In considering whether the applicant had standing to apply for the removal of the joint liquidators, Lord Millett said at p 1611:
“The company is insolvent. The liquidation is continuing under the supervision of the court. The only persons who could have any legitimate interest of their own in having the liquidators removed from office as liquidators are the persons entitled to participate in the ultimate distribution of the company's assets, that is to say the creditors. The liquidators are willing and able to continue to act, and the creditors have taken no step to remove them. The [applicant] is not merely a stranger to the liquidation; its interests are adverse to the liquidation and the interests of the creditors. In their Lordships' opinion, it has no legitimate interest in the identity of the liquidators, and is not a proper person to invoke the statutory jurisdiction of the court to remove the incumbent office-holders.”
As regards the application to restrain the joint liquidators from prosecuting the proceedings, Lord Millett observed that the court’s inherent jurisdiction to control the conduct of the liquidators as officers of the court was beyond dispute, but held that the applicant was not a proper person to invoke the jurisdiction. Its only interest was as a defendant to the proceedings brought by the joint liquidators, and this did not give it standing. Lord Millett said at p 1612:
“If the company were not in liquidation, the [applicant] could not be heard to complain of such conduct on the part of its directors. It would be a matter within the exclusive competence of the shareholders. Their Lordships do not accept that the fact that the company is in insolvent liquidation and that the liquidators' duties are owed to the creditors rather than the shareholders gives the [applicant] a standing to complain which it would not otherwise have had.”

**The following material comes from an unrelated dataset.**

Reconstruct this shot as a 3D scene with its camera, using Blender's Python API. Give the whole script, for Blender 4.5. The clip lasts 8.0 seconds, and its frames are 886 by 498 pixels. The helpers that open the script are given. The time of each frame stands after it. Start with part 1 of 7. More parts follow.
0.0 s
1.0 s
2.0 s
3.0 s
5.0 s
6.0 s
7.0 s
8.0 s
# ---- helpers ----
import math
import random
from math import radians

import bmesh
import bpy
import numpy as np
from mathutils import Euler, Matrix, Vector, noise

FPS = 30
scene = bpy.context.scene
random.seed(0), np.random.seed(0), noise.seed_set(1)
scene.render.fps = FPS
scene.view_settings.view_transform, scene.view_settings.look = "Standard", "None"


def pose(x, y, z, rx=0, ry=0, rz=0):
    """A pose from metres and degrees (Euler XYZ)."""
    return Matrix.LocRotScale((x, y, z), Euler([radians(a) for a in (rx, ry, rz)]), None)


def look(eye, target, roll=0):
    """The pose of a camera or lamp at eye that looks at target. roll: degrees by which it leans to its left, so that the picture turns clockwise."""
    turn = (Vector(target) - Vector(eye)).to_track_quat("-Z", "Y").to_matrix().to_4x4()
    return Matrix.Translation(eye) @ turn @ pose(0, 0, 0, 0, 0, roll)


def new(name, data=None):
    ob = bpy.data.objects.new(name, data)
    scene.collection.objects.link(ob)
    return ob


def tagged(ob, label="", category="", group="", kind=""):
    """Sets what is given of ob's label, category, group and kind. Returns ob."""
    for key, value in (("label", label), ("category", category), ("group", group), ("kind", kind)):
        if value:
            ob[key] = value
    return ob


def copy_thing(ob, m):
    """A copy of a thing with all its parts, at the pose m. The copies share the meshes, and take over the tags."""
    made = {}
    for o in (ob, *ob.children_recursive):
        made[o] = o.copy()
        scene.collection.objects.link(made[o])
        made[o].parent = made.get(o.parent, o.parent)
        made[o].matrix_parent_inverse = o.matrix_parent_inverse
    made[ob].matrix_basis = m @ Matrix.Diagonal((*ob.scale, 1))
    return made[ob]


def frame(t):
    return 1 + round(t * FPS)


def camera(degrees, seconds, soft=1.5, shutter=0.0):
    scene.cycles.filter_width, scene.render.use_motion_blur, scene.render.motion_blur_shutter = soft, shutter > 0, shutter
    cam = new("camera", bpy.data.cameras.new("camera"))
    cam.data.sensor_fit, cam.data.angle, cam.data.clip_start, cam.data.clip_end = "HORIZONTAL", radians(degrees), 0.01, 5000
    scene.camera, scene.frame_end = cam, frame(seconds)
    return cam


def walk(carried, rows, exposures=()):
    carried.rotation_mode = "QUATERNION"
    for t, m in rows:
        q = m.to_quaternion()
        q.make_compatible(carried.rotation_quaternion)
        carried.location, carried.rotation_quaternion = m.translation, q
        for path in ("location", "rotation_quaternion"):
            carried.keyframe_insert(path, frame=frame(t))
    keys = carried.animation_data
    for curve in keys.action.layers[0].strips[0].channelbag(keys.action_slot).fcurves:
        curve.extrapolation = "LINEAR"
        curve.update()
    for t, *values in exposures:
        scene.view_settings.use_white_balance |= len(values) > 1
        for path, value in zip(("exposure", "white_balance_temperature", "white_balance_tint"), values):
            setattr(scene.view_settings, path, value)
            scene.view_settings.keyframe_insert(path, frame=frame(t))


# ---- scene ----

I have quoted at some length from Lord Millett’s judgment because it featured with some prominence both in the judgment of Asplin LJ and in the submissions of counsel for both parties in this Court. It is helpful in focusing attention on the relief claimed by the applicant, but I do not see that it assists the Brakes or supports the conclusion of the Court of Appeal. The proposition which the Brakes draw from it, and on which Asplin LJ relied, is expressed in very general terms: the applicant must have a legitimate interest in the relief sought. That is only the beginning of the enquiry and may indeed be thought to go without saying. What matters is the examination of the factors that give the applicant a legitimate interest in the relief sought. Those factors have been explored at length in the authorities on sections 303(1) and 168(5) of the IA 1986, as summarised above. Moreover, when Lord Millett came to apply that general principle to the particular case, he did so in a way entirely consistent with those authorities: only those interested in the assets of the company - which meant its creditors, as the company was clearly insolvent - had standing. The contributories would not have had standing to make the application nor did the former auditor, a stranger to the liquidation.

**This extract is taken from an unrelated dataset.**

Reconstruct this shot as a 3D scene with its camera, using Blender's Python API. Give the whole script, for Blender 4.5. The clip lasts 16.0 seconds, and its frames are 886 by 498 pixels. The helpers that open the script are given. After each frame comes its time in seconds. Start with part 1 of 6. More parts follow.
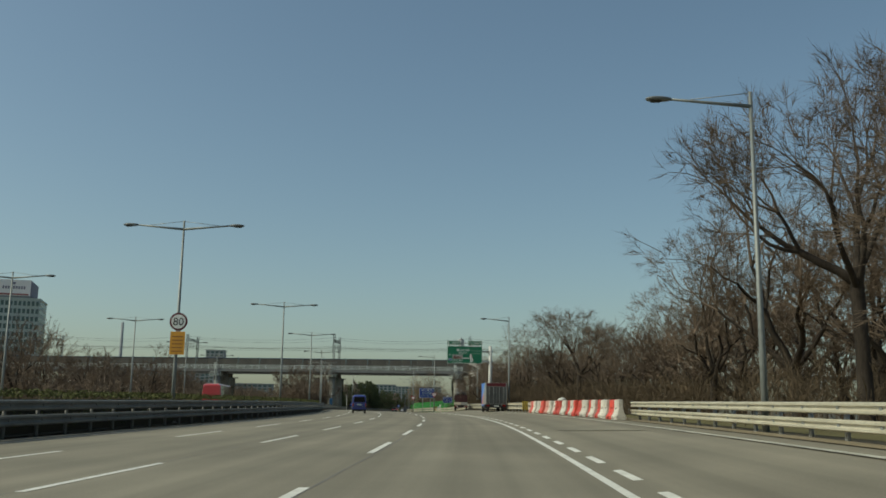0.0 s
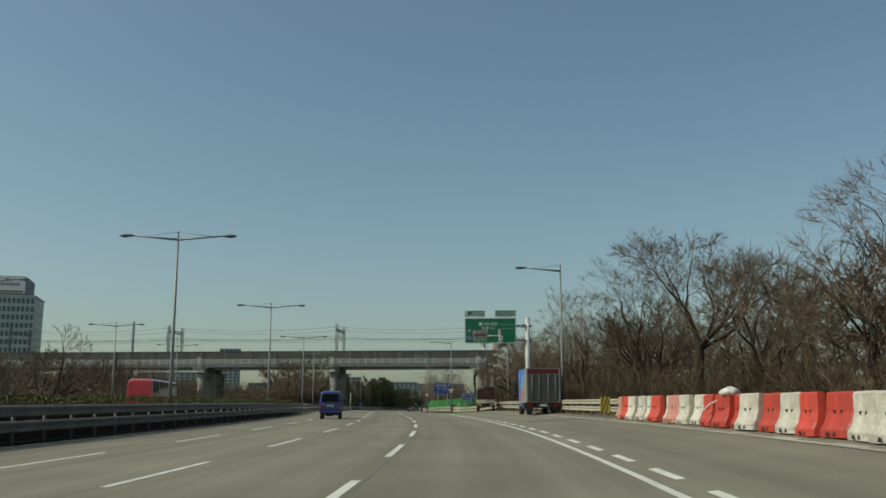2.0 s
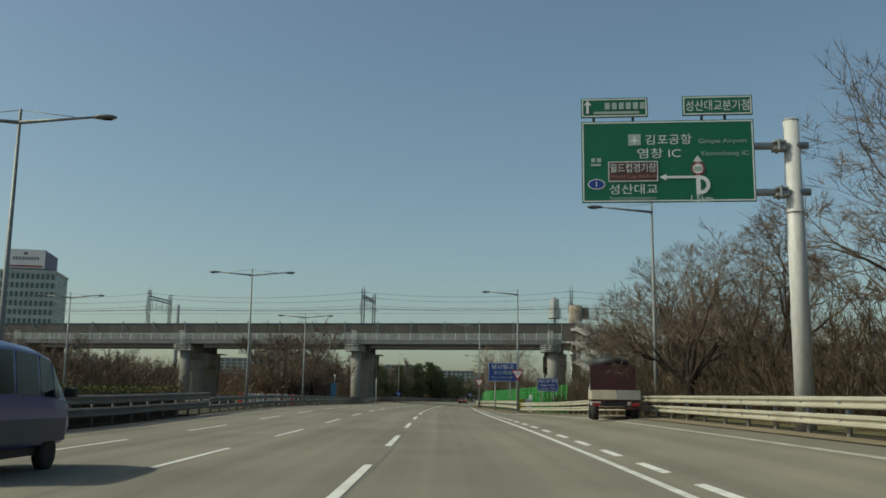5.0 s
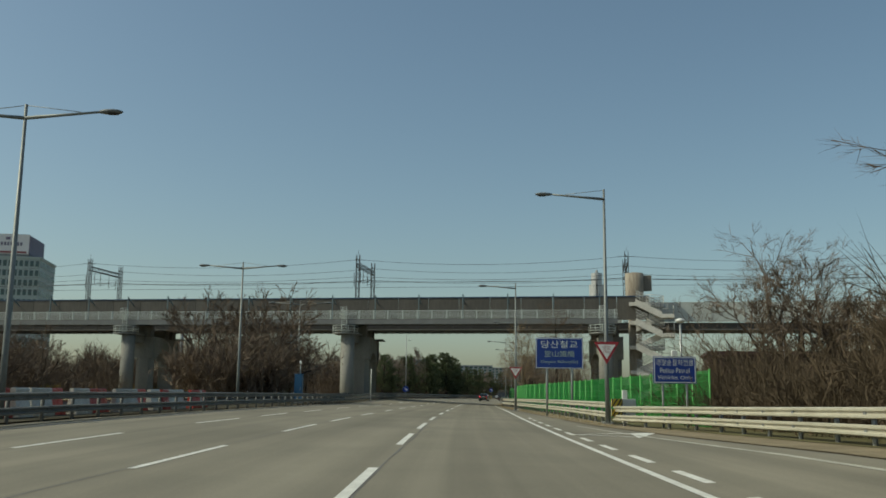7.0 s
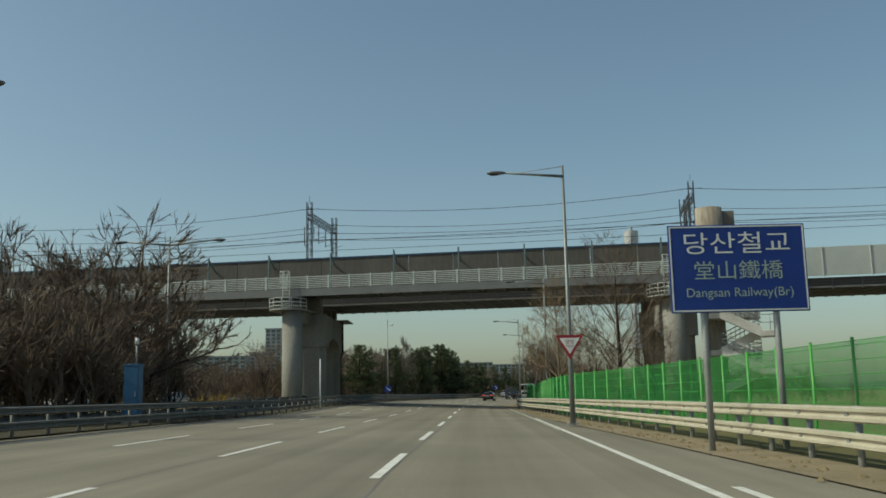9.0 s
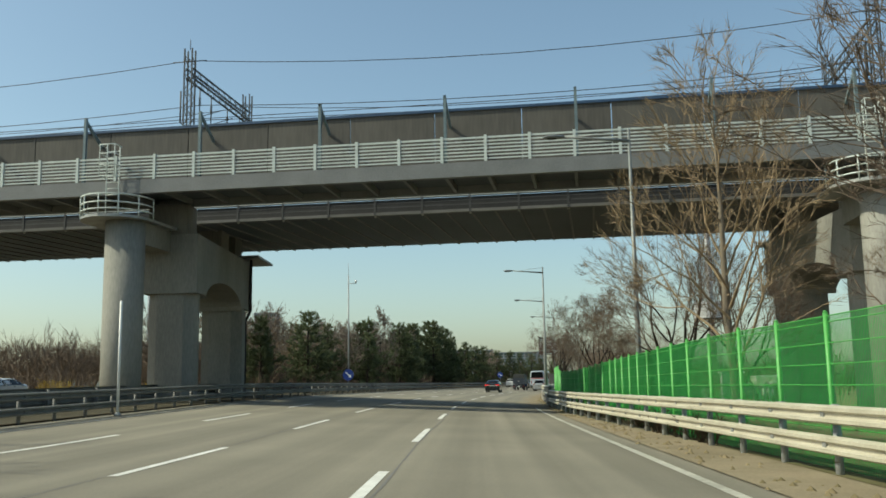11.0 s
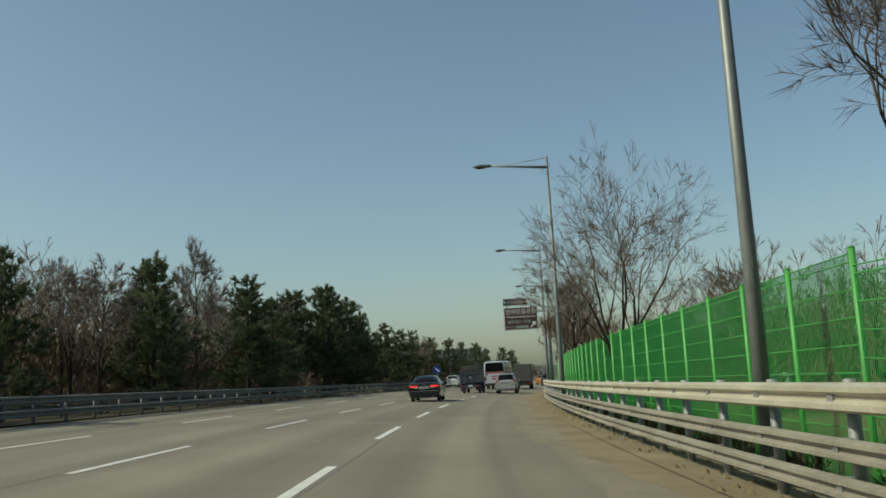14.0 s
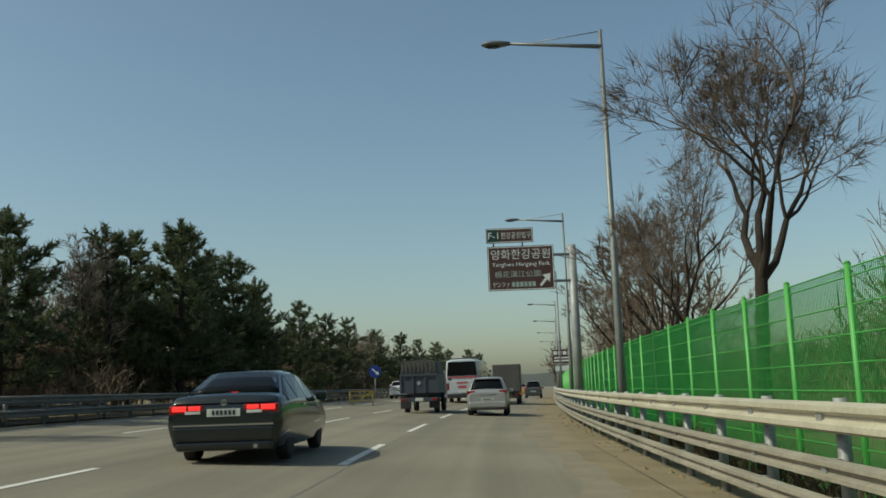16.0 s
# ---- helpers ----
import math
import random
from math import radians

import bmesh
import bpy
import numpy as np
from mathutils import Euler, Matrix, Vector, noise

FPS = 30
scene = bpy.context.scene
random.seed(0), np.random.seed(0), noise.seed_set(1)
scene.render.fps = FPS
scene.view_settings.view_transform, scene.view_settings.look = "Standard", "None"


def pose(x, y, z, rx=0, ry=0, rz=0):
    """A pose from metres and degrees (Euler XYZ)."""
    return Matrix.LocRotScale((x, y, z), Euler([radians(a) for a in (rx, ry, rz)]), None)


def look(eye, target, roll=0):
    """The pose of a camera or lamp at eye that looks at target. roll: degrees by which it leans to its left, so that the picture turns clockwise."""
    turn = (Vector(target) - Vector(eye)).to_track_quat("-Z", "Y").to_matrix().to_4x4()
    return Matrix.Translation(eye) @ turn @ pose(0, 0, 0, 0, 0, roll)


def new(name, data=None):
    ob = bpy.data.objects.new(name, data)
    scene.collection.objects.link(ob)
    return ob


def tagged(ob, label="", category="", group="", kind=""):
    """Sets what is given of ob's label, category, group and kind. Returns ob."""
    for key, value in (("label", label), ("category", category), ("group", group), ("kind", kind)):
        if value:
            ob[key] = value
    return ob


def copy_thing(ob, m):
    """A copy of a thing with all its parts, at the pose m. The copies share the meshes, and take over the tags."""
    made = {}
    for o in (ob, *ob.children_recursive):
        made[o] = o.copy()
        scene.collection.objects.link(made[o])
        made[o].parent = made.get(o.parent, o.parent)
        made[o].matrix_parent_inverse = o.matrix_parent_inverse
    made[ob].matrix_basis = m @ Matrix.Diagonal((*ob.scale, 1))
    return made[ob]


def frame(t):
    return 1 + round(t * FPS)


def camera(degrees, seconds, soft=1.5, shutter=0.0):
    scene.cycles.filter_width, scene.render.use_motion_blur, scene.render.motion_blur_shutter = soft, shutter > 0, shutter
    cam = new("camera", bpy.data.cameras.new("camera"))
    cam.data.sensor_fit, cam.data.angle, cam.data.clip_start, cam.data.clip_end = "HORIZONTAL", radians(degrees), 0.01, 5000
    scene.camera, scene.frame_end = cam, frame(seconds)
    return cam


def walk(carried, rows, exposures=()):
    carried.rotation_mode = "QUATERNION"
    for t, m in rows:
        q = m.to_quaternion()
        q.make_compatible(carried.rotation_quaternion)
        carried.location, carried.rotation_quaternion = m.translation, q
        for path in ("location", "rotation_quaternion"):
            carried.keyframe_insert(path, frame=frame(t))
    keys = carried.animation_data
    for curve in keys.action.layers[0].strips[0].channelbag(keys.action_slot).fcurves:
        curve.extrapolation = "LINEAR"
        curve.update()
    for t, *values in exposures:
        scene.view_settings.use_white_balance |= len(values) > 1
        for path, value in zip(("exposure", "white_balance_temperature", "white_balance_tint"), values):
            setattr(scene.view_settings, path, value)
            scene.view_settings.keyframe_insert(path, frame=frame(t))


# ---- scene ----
cam = camera(51.5, 16.0, soft=1.68)
PATH = [
    (0, (3.65, 1.796, 1.184), (3.569, 3.768, 1.506), 0.8),
    (0.5, (3.547, 9.944, 1.168), (3.451, 11.916, 1.488), 0.7),
    (1, (3.358, 18.247, 1.188), (3.252, 20.217, 1.517), 0.7),
    (1.5, (3.131, 27.368, 1.202), (3.016, 29.339, 1.522), 0.4),
    (2, (2.841, 35.962, 1.172), (2.715, 37.932, 1.494), -0.0),
    (2.5, (2.454, 44.719, 1.173), (2.308, 46.688, 1.492), 0.1),
    (3, (2.02, 53.448, 1.18), (1.856, 55.414, 1.506), 0.3),
    (3.5, (1.452, 61.922, 1.153), (1.267, 63.887, 1.479), 0.3),
    (4, (0.82, 70.452, 1.145), (0.617, 72.415, 1.467), 0.5),
    (4.5, (0.082, 79.265, 1.178), (-0.14, 81.228, 1.492), 0.5),
    (5, (-0.675, 87.899, 1.202), (-0.928, 89.859, 1.511), 0.7),
    (5.2, (-1.045, 91.286, 1.186), (-1.308, 93.244, 1.495), 1.0),
    (7.3, (-6.063, 128.900, 1.191), (-6.362, 130.854, 1.498), 0.3),
    (7.5, (-6.573, 132.686, 1.203), (-6.868, 134.638, 1.523), -0.3),
    (8, (-7.604, 142.004, 1.228), (-7.888, 143.958, 1.545), -0.8),
    (8.2, (-8.118, 145.379, 1.214), (-8.395, 147.336, 1.523), -1.0),
    (10.3, (-12.1, 184.62, 1.198), (-12.386, 186.574, 1.512), -1.5),
    (10.5, (-12.6, 188.36, 1.204), (-12.888, 190.315, 1.511), -1.1),
    (11, (-14.041, 197.732, 1.206), (-14.32, 199.691, 1.498), -0.9),
    (11.5, (-15.162, 206.895, 1.201), (-15.41, 208.859, 1.489), -1.0),
    (12, (-16.342, 216.027, 1.209), (-16.559, 217.992, 1.511), -1.3),
    (12.5, (-17.341, 225.26, 1.204), (-17.533, 227.229, 1.498), -2.1),
    (13, (-18.04, 235.563, 1.202), (-18.212, 237.534, 1.494), -2.6),
    (13.5, (-18.444, 245.194, 1.199), (-18.596, 247.168, 1.482), -3.4),
    (14, (-19.147, 255.197, 1.196), (-19.276, 257.172, 1.484), -3.1),
    (14.5, (-19.525, 265.035, 1.205), (-19.641, 267.009, 1.502), -2.4),
    (15, (-19.667, 274.371, 1.19), (-19.773, 276.344, 1.498), -2.3),
    (15.5, (-19.836, 284.056, 1.191), (-19.923, 286.032, 1.488), -1.4),
    (16, (-20.194, 293.135, 1.231), (-20.247, 295.111, 1.532), -2.0),
]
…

Submissions were made to the Court of Appeal in the present case which laid emphasis on Lord Millett’s observation that the applicant in Deloitte & Touche was not only a stranger to the liquidation but “its interests are adverse to the liquidation and the interests of the creditors”. Asplin LJ was, in my view, right at para 82 to reject this as a touchstone for the circumstances in which an application can be made under section 303(1) or section 168(5) of the IA 1986. This may be illustrated by the example of a creditor who challenges acts, omissions or decisions of the trustee or liquidator as they impact on his claim as a creditor. It cannot be doubted that the creditor would have standing under section 303(1) or section 168(5) in those circumstances, but it would be irrelevant whether his challenge was, or was not, adverse to the interests of creditors generally. Indeed, the challenge might be adverse to the interests of all the other creditors. The same would be true of applications by third parties, such as the landlord in In re Hans Place Ltd. In many cases, the fact that the application is adverse to the interests of the bankruptcy or liquidation or to the interests of creditors will indicate a lack of standing, but it is not in my view a wholly accurate approach. Insofar as Males LJ suggested otherwise in In re Edengate Homes (Butley Hall) Ltd at para 36, I would respectfully disagree. The issue is whether the challenge is brought by the creditor in its capacity as a creditor, as it was in my view correctly put by Norris J in In re Zegna III Holdings Inc [2009] EWHC 2994 (Ch), [2010] BPIR 277 at para 24.
Finally, I should note a submission made by Mr Curl on behalf of the Brakes. He submitted that if section 303(1) did not permit applications to be made in circumstances where the trustee has acted in breach of his duties, the misconduct of trustees would go unchecked. This submission ignores that trustees in bankruptcies, like liquidators and administrators, must be authorised to act as such pursuant to Part XIII of the IA 1986, normally by a recognised professional body. The maintenance of proper standards is the responsibility of those bodies, to whom complaints can be made in appropriate cases.
Conclusion
The principles underlying the standing of applicants under section 303(1), and section 168(5), of the IA 1986 can be summarised as follows. Creditors have standing where their application concerns their interests as creditors, because the bankrupt’s estate or the assets of the company in liquidation are administered under the terms of the statutory trust for their benefit as creditors. Likewise, where there is or there is likely to be a surplus, the bankrupt or contributories are also persons for whose benefit the estate or assets are being administered and they have standing in respect of their interests in the surplus. Beyond that, there is a limited class of cases where creditors, the bankrupt, contributories or others will have standing, but only in respect of matters directly affecting their rights or interests and arising from powers conferred on trustees or liquidators which are peculiar to the statutory bankruptcy or liquidation regime. Engel v Peri and In re Hans Place Ltd provide good examples of cases within this category.
The Brakes do not fall within any of these categories and therefore do not have standing to make the bankruptcy application insofar as it deals with the Trustee’s dealings with the Cottage in December 2018 and January 2019. Accordingly, I would allow the appeal.